*Set exercise:* Repeat exactly the lines from the one containing "carried.keyframe_insert(path, frame=frame(t))" through the one containing "scene.view_settings.keyframe_insert(path, frame=frame(t))", both lines included, please, without any other lines.

*Provided data:*
⁂
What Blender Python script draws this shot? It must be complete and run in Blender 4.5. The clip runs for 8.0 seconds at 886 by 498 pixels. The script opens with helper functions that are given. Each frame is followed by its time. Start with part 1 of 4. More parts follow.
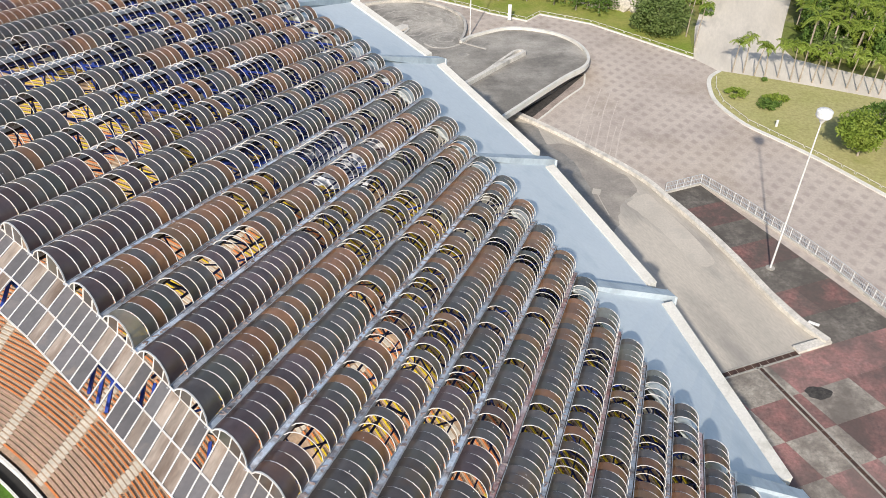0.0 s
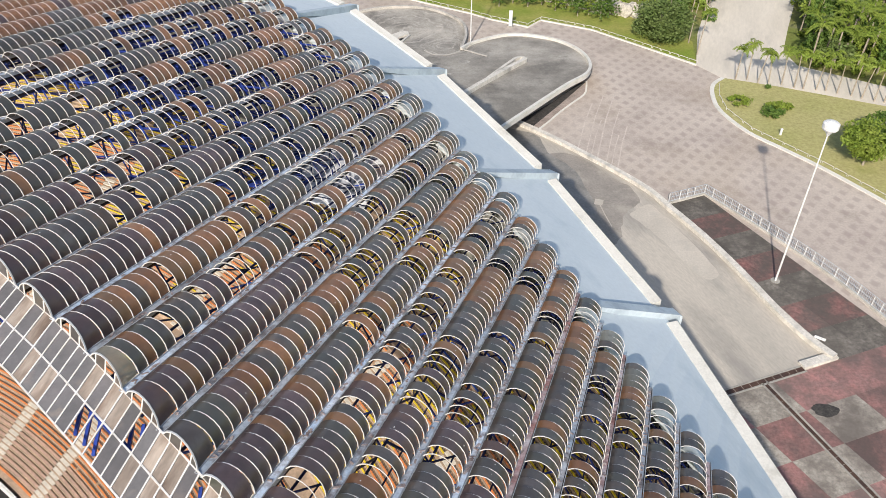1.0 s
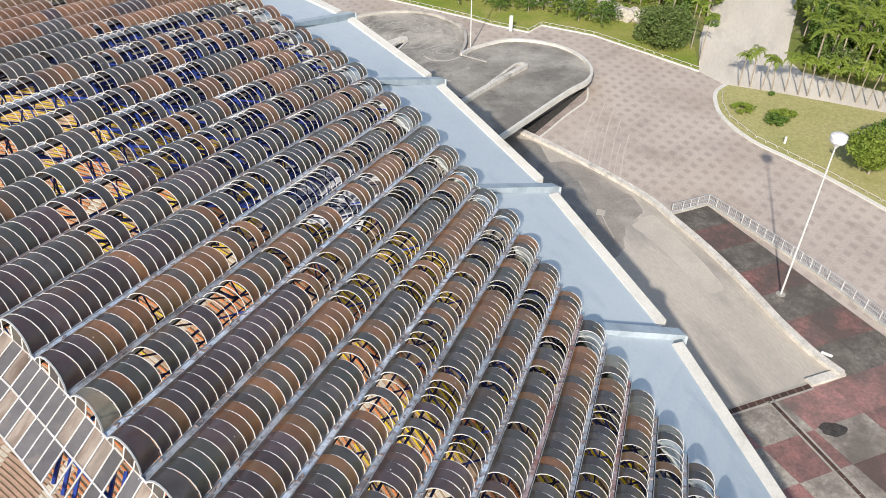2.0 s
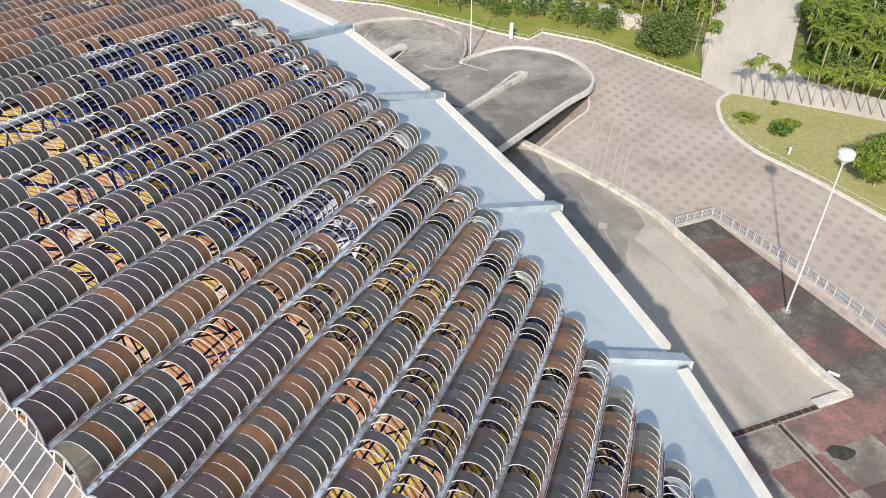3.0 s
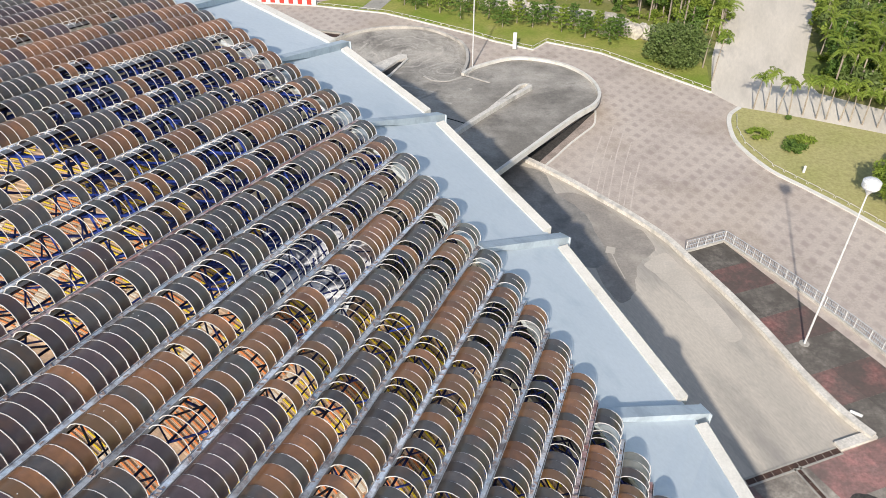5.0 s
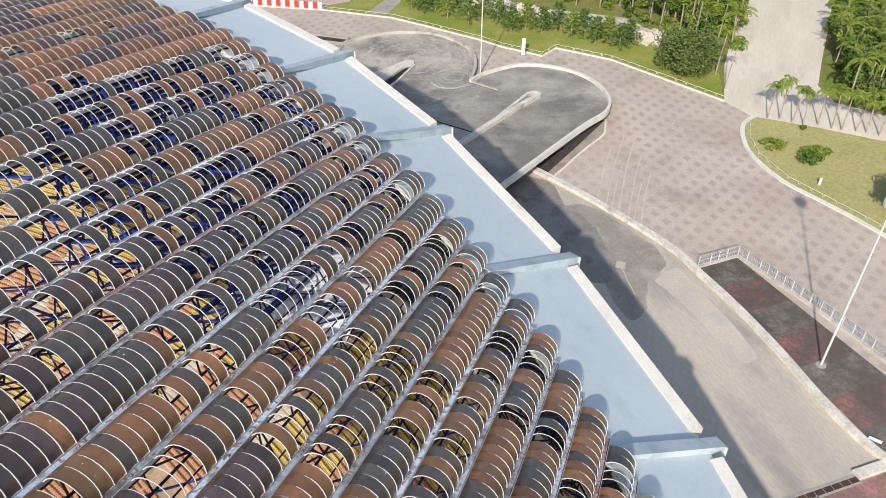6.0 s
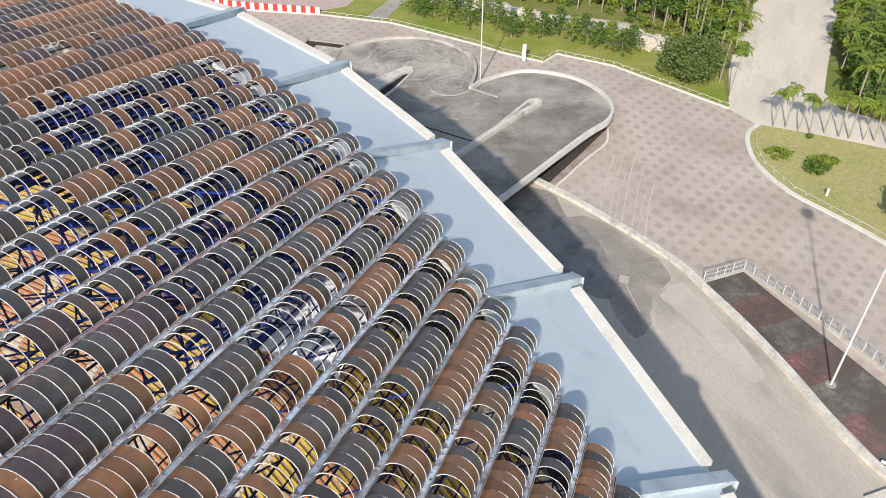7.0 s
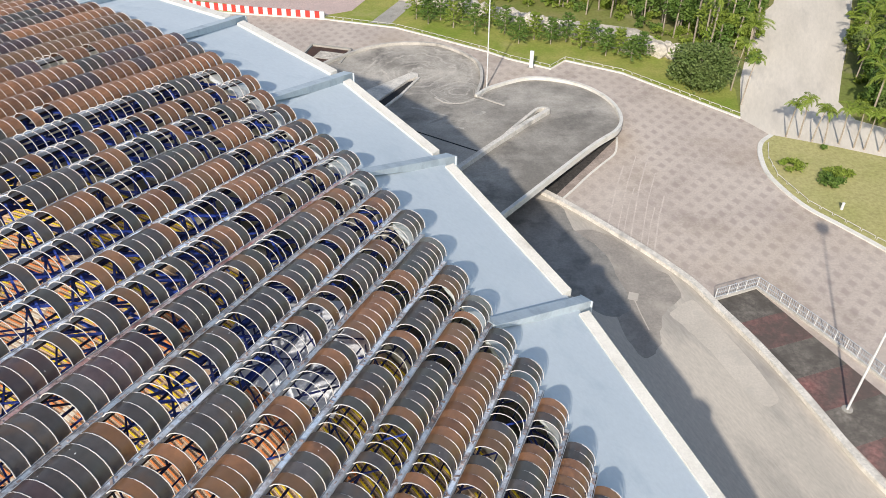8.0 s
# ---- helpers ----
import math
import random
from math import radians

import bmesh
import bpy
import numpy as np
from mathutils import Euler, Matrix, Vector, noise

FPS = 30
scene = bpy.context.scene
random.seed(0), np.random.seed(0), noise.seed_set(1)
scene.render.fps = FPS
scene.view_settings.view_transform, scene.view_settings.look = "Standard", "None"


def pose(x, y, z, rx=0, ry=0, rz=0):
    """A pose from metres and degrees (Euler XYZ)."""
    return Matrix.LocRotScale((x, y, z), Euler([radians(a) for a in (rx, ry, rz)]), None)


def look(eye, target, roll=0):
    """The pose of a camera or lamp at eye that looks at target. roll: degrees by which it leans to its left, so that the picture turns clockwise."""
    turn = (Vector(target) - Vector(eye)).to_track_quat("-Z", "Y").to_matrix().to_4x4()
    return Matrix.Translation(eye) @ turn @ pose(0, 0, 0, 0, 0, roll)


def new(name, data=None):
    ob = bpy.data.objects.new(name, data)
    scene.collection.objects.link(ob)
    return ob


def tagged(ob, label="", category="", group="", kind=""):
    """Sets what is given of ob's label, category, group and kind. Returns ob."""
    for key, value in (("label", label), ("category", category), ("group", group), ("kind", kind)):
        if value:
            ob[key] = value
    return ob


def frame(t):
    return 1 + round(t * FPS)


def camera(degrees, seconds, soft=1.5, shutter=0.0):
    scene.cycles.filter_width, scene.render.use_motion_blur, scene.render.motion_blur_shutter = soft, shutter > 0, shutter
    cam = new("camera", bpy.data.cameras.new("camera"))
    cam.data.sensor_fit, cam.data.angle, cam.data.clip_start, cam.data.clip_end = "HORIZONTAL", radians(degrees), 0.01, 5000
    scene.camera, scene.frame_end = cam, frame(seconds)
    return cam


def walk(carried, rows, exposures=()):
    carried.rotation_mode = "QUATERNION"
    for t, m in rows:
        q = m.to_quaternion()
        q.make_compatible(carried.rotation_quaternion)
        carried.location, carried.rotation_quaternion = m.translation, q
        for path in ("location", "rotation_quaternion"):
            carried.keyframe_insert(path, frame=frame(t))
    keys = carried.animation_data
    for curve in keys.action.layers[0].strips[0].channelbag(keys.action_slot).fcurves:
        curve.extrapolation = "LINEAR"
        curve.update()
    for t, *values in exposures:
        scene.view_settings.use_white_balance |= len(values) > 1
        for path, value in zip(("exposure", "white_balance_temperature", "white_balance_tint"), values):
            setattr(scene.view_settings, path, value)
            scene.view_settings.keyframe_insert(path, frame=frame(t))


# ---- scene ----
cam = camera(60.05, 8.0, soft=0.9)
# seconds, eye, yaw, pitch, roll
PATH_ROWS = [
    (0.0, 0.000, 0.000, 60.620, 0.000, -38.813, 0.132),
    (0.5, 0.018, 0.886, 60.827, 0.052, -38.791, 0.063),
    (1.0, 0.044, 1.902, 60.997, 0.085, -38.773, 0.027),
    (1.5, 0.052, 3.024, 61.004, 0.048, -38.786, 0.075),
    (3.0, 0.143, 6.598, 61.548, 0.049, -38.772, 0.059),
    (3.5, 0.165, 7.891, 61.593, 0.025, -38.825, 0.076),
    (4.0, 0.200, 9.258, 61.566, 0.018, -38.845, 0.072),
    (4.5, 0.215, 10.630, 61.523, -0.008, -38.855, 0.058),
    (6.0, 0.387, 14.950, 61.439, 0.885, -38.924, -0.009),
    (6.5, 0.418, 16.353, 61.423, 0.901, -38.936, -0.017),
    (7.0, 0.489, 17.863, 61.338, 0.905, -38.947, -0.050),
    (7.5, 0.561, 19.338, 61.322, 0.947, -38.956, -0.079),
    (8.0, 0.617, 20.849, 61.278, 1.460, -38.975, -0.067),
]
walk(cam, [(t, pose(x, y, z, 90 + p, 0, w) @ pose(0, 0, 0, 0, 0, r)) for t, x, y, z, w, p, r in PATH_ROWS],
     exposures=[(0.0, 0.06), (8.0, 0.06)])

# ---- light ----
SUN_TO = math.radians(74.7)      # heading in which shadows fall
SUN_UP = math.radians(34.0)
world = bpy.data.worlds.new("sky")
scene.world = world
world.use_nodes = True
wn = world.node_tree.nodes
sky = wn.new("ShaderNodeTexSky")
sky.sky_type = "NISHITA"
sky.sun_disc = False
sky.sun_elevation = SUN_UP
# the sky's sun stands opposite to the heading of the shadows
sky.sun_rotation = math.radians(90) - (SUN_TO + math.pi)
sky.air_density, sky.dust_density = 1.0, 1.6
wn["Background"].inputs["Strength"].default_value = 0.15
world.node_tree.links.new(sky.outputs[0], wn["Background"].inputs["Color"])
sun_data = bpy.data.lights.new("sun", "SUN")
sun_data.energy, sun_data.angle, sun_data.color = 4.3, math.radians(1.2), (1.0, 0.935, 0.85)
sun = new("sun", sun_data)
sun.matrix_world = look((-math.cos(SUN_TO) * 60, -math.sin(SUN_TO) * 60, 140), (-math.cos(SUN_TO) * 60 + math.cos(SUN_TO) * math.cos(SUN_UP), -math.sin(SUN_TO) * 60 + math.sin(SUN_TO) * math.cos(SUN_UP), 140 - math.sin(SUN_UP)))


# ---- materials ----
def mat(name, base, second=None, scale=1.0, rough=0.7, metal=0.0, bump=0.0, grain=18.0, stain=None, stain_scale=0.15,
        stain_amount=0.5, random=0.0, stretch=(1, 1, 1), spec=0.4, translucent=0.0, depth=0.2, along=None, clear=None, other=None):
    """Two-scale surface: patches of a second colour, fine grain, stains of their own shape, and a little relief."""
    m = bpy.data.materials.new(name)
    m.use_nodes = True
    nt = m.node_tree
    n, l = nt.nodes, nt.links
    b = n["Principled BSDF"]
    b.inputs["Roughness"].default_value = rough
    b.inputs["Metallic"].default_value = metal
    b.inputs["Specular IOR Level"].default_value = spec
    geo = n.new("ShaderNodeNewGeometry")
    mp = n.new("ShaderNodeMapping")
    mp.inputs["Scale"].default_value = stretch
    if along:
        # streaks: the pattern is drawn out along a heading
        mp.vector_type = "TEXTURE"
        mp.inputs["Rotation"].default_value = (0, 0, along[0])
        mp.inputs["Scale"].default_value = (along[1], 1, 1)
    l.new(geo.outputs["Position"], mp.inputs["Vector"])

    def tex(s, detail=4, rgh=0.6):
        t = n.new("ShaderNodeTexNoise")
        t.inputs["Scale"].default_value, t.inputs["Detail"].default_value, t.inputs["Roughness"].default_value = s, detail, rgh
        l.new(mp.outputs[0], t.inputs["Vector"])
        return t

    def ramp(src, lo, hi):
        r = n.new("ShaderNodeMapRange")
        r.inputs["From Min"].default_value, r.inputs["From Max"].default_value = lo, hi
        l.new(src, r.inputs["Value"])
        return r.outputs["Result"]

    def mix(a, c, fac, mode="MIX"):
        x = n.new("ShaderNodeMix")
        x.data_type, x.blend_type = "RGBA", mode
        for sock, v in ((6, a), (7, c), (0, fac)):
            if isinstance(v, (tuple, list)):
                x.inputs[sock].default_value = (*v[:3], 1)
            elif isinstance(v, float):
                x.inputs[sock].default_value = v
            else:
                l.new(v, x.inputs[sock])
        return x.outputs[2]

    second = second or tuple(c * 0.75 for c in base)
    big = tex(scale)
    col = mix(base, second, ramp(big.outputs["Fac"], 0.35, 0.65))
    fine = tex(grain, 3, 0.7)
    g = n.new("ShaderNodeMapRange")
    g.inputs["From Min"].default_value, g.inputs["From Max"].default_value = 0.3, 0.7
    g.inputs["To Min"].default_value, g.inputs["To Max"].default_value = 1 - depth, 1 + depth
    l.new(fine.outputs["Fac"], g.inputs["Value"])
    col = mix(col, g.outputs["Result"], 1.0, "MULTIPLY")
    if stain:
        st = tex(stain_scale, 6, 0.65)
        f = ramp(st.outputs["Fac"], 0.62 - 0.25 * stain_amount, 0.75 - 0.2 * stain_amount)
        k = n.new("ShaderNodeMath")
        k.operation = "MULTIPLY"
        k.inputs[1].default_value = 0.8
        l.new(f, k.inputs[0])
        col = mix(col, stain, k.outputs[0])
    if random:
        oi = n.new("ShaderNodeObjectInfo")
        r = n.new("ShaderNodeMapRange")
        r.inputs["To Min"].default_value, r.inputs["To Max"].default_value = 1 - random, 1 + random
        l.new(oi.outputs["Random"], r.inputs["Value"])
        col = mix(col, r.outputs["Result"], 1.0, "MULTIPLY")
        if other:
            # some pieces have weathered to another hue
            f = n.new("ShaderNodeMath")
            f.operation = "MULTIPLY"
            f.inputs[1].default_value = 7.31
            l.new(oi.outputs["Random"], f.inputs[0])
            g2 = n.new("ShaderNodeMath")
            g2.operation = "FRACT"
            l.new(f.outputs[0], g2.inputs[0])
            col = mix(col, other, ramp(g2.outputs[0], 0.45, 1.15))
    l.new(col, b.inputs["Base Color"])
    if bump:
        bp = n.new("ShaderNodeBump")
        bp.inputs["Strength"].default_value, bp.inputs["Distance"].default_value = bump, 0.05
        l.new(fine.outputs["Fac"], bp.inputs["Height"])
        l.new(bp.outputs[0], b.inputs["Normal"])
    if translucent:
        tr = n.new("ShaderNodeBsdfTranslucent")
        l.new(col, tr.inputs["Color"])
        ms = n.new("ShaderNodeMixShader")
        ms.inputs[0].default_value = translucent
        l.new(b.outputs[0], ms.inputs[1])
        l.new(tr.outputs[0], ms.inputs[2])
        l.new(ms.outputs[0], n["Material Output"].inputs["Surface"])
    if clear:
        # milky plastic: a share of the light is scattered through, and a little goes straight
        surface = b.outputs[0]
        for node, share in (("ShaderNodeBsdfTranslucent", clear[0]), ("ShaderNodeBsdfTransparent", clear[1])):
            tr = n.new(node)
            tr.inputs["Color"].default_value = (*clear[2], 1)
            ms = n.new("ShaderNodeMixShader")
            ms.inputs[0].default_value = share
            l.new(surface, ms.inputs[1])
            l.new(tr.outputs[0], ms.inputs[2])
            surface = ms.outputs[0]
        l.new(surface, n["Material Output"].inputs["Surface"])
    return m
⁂
*Task result:*
            carried.keyframe_insert(path, frame=frame(t))
    keys = carried.animation_data
    for curve in keys.action.layers[0].strips[0].channelbag(keys.action_slot).fcurves:
        curve.extrapolation = "LINEAR"
        curve.update()
    for t, *values in exposures:
        scene.view_settings.use_white_balance |= len(values) > 1
        for path, value in zip(("exposure", "white_balance_temperature", "white_balance_tint"), values):
            setattr(scene.view_settings, path, value)
            scene.view_settings.keyframe_insert(path, frame=frame(t))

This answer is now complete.